Sbeffeggiato, deriso, messo alla berlina e – soprattutto – costretto a dimettersi dal suo incarico politico per via di una situazione che era e doveva restare privata.
Piero Marrazzo ci ha messo un po’ a riprendersi dalla vicenda che lo ha visto coinvolto lo scorso autunno, quando, protagonista di un video compromettente, decise di sparire dalla circolazione per rinchiudersi in un monastero in cerca di pace.
Da allora sono trascorsi sei mesi e solo ora la Cassazione ha dato il suo verdetto, definendo un’imboscata l’irruzione dei carabinieri nell’appartamento del trans che animava le notti dell’ex Governatore del Lazio:
essi, o eventuali complici introdottosi con loro nell’appartamento, hanno eseguito delle significative riprese video del Marrazzo in atteggiamento certamente compromettente, specie per un uomo che ricopriva un importante ruolo istituzionale; riprese le cui finalità non erano certo quelle di assicurare, a fini di giustizia, le tracce di reati, o di individuare i colpevoli di condotte delittuose, ma solo di registrare situazioni scabrose per ottenere indebiti vantaggi.

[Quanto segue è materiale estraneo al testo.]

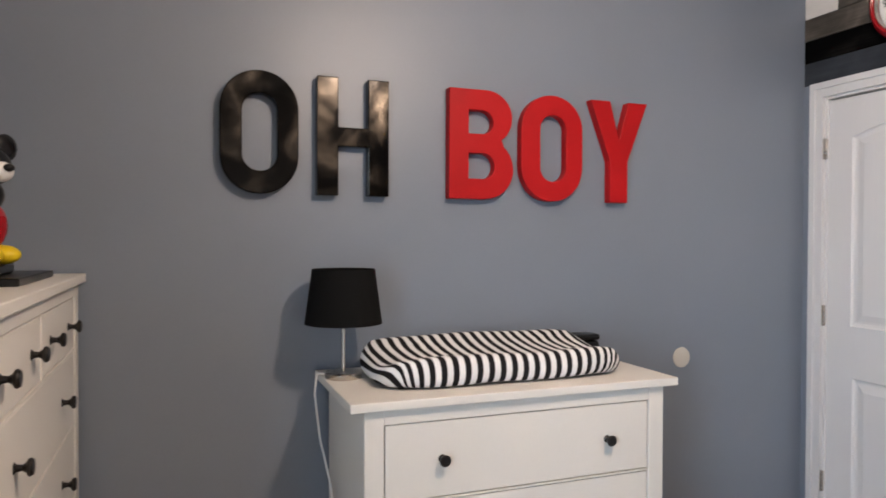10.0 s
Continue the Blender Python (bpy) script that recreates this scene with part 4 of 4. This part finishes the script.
part("cord", tube([(2.20, 0.150, TOP + 0.006), (2.236, 0.120, TOP + 0.008), (2.246, 0.110, TOP + 0.002), (2.252, 0.112, TOP - 0.06), (2.240, 0.14, TOP - 0.20), (2.215, 0.18, TOP - 0.33), (2.205, 0.2, TOP - 0.45), (2.20, 0.21, 0.06)], 0.0035), CORDW, tl, "white power cord", True)

pad = thing("changing_pad", (1.72, 0.26, TOP), "changing pad in a black and white striped cover, on the dresser", "changing pad")
PX0, PX1, PY0, PY1 = 1.262, 2.115, 0.060, 0.460


def pad_fn(u, v):
    """Contoured pad: low in the middle, high along both long sides, its rim rolled under."""
    a, b = u * 2 - 1, v * 2 - 1
    m = max(abs(a), abs(b), 1e-6)
    da, db = a / m, b / m
    sc = max(1.0, abs(da) ** 5 + abs(db) ** 5) ** (-1 / 5)
    k = min(1, m / 0.78)
    th = max(0, (m - 0.78) / 0.22) * math.pi
    roll = 0.028
    x = (PX0 + PX1) / 2 + ((PX1 - PX0) / 2 - roll + roll * math.sin(th)) * da * sc * k
    y = (PY0 + PY1) / 2 + ((PY1 - PY0) / 2 - roll + roll * math.sin(th)) * db * sc * k
    dip = 0.038 * max(0.0, 1 - (abs(db * k) / 0.88) ** 2)
    high = 0.108 - 0.020 * step(-0.3, 0.8, db * k) - dip - 0.006 * abs(da * k) ** 8
    z = TOP + 0.005 + high * (0.5 + 0.5 * math.cos(th)) + 0.0025 * math.sin(14 * u + 6 * v)
    return x, y, max(z, TOP + 0.004)


def pad_uv(u, v):
    """Stripes run straight across the pad and on down its rolled ends."""
    a, b = u * 2 - 1, v * 2 - 1
    m = max(abs(a), abs(b), 1e-6)
    x, y, z = pad_fn(u, v)
    return x + 0.10 * y + math.copysign(0.09 * max(0, (m - 0.78) / 0.22) * abs(a / m) ** 6, a), y


part("cover", sheet(pad_fn, 110, 56, pad_uv), STRIPE, pad, smooth=True)
part("pad_base", box((PX0 + 0.06, PY0 + 0.06, TOP + 0.0005), (PX1 - 0.06, PY1 - 0.06, TOP + 0.0038)), BLACKP, pad)
wc = thing("wipes_case", (1.22, 0.14, TOP), "black plastic wipes case with a lid, behind the changing pad", "case")
part("case", box((1.150, 0.016, TOP), (1.285, 0.108, TOP + 0.062), 0.022, 4), BLACKP, wc, smooth=True)
part("lid", box((1.153, 0.019, TOP + 0.0622), (1.282, 0.105, TOP + 0.084), 0.009, 3), BLACKP, wc, smooth=True)

# ---- figurine on the tall chest ----
H2 = 1.297
board = thing("black_stand", (3.08, 0.42, H2), "flat black stand on the tall chest", "stand")
part("board", box((2.985, 0.20, H2), (3.25, 0.62, H2 + 0.018), 0.003), BLACKP, board)
part("step", box((3.045, 0.36, H2 + 0.0182), (3.20, 0.60, H2 + 0.045), 0.006), BLACKP, board)
fig = part("figurine", mixed([
    (blob((0, -0.02, 0.028), (0.045, 0.06, 0.030)), 2), (blob((0.07, -0.01, 0.028), (0.045, 0.06, 0.030)), 2),
    (blob((0.035, 0, 0.115), (0.055, 0.045, 0.075)), 1), (blob((0.035, 0, 0.205), (0.045, 0.04, 0.05)), 0), (blob((-0.035, -0.01, 0.165), (0.020, 0.02, 0.03)), 3),
    (blob((0.035, 0, 0.29), (0.065, 0.06, 0.06)), 0), (blob((0.035, -0.042, 0.275), (0.042, 0.034, 0.032)), 3), (blob((0.035, -0.078, 0.285), (0.016, 0.014, 0.012)), 0), (blob((-0.035, 0.01, 0.355), (0.042, 0.014, 0.042)), 0), (blob((0.105, 0.01, 0.355), (0.042, 0.014, 0.042)), 0)]),
    [BLACKP, REDG, YELLOW, PLASTW], smooth=True)
fig.matrix_basis = pose(3.095, 0.48, H2 + 0.044, 0, 0, -125) @ Matrix.Scale(0.79, 4)
tagged(fig, "glossy figurine in black, red and yellow, on the black stand", "figurine")

# ---- planks of the west wall, row by row from the floor, each run up to the given y ----
ROWS = {
    0: "G1.5 B2.4 G3.63", 1: "B1.3 L2.1 B2.75 L3.63", 2: "L1.4 B3.63", 3: "B1.9 G2.6 B3.63", 4: "D1.6 B2.4 B3.63", 5: "G1.70 B2.247 W2.536 G2.62 B3.63",
    6: "B1.498 L2.536 W2.70 B3.63", 7: "B2.136 S3.104 B3.423 W3.63", 8: "G1.417 B1.745 G2.60 B3.020 L3.326 D3.63", 9: "N1.30 L1.925 B2.791 W2.851 B3.63",
    10: "B1.412 G2.199 L2.478 B2.736 L3.324 G3.63", 11: "B1.699 W2.213 G3.173 L3.63", 12: "W1.109 G1.836 S2.415 B3.63", 13: "B1.086 L1.534 G2.049 K3.015 W3.63",
    14: "L1.122 K2.108 W2.319 B3.102 G3.63", 15: "L1.011 W1.631 K2.248 G2.768 L3.350 G3.63", 16: "B1.323 L1.599 W1.809 G2.347 S2.697 B3.63", 17: "D1.490 K2.031 S2.383 B3.323 L3.63",
    18: "W1.113 D2.079 K2.40 B2.946 L3.243 W3.63", 19: "G1.221 W1.287 B1.581 S2.156 G2.457 W2.671 B3.63", 20: "B1.767 G2.068 K2.187 L3.039 D3.63",
    21: "N0.660 W1.204 B1.427 S2.368 D3.63", 22: "B0.45 L1.060 D2.027 K2.651 D3.63", 23: "G0.45 B1.185 N1.493 B2.109 W2.482 L3.63",
    24: "W0.168 G0.40 B1.253 W1.664 D2.205 L2.586 B3.63", 25: "B0.667 D1.289 B1.582 S2.40 B3.63", 26: "D0.621 W1.098 B1.60 S2.30 D2.9 B3.63"}
rng = random.Random(11)


def plank(y0, y1, z0, z1, x):
    """One board with a chamfered face, its front at x."""
    c, gap = 0.0015, 0.0006
    y0, y1, z0, z1 = y0 + gap, y1 - gap, z0 + gap, z1 - gap
    rings = ((-0.016, 0.0), (x - c, 0.0), (x, c))
    vs = [(xx, y, z) for xx, i in rings for y, z in ((y0 + i, z0 + i), (y1 - i, z0 + i), (y1 - i, z1 - i), (y0 + i, z1 - i))]
    fs = [(4 * r + k, 4 * r + (k + 1) % 4, 4 * r + 4 + (k + 1) % 4, 4 * r + 4 + k) for r in range(2) for k in range(4)] + [(8, 9, 10, 11)]
    return vs, fs


for n, runs in ROWS.items():
    y = 0.001 if n >= 21 else D1 + 0.0675
    for run in runs.split():
        tone, end = run[0], float(run[1:])
        vs, fs = plank(y, end, n * PITCH, (n + 1) * PITCH, rng.uniform(-0.0022, 0.0012))
        me = bpy.data.meshes.new("plank")
        me.from_pydata(vs, [], fs)
        me.materials.append(PLANK[tone])
        ob = new("plank", me)
        ob.parent = wall_west
        y = end
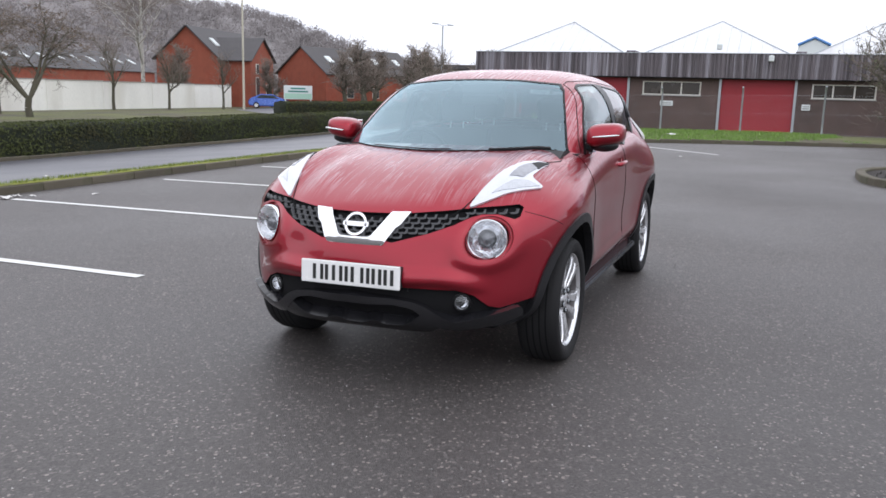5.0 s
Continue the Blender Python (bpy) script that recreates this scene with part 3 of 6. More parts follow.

Ora Marrazzo tira un sospiro di sollievo e si presenta davanti ai giornalisti con l’aria di chi ha molto da farsi perdonare, specie in ambito familiare:
In questi sei mesi ho scelto il silenzio per rispetto dei giudici, degli investigatori e dell’Arma dei Carabinieri e mi sono assunto le mie responsabilità verso i cittadini e gli elettori dimettendomi per colpe che sono personali e che hanno coinvolto anche la mia famiglia. In sei mesi non è cambiato nulla: ero e sono una vittima e un testimone di quanto accaduto. E’ importante che ciò sia stato affermato dalla Suprema Corte.
E ancora:
Ringrazio mia moglie e le mie figlie che mi sono state sempre vicine, rispettando il mio silenzio e sopportando tutte le falsità dette. Ho una famiglia splendida.
Cosa ne sarà ora di Marrazzo? Come farà per campare moglie e prole? Probabilmente tornerà in braccio a Mamma Rai:
Sono a disposizione dell’azienda. Sono pronto a rientrare. Tornerò a fare il mio lavoro nella comunicazione.
Bravo, ma ce ne vuole di coraggio, eh.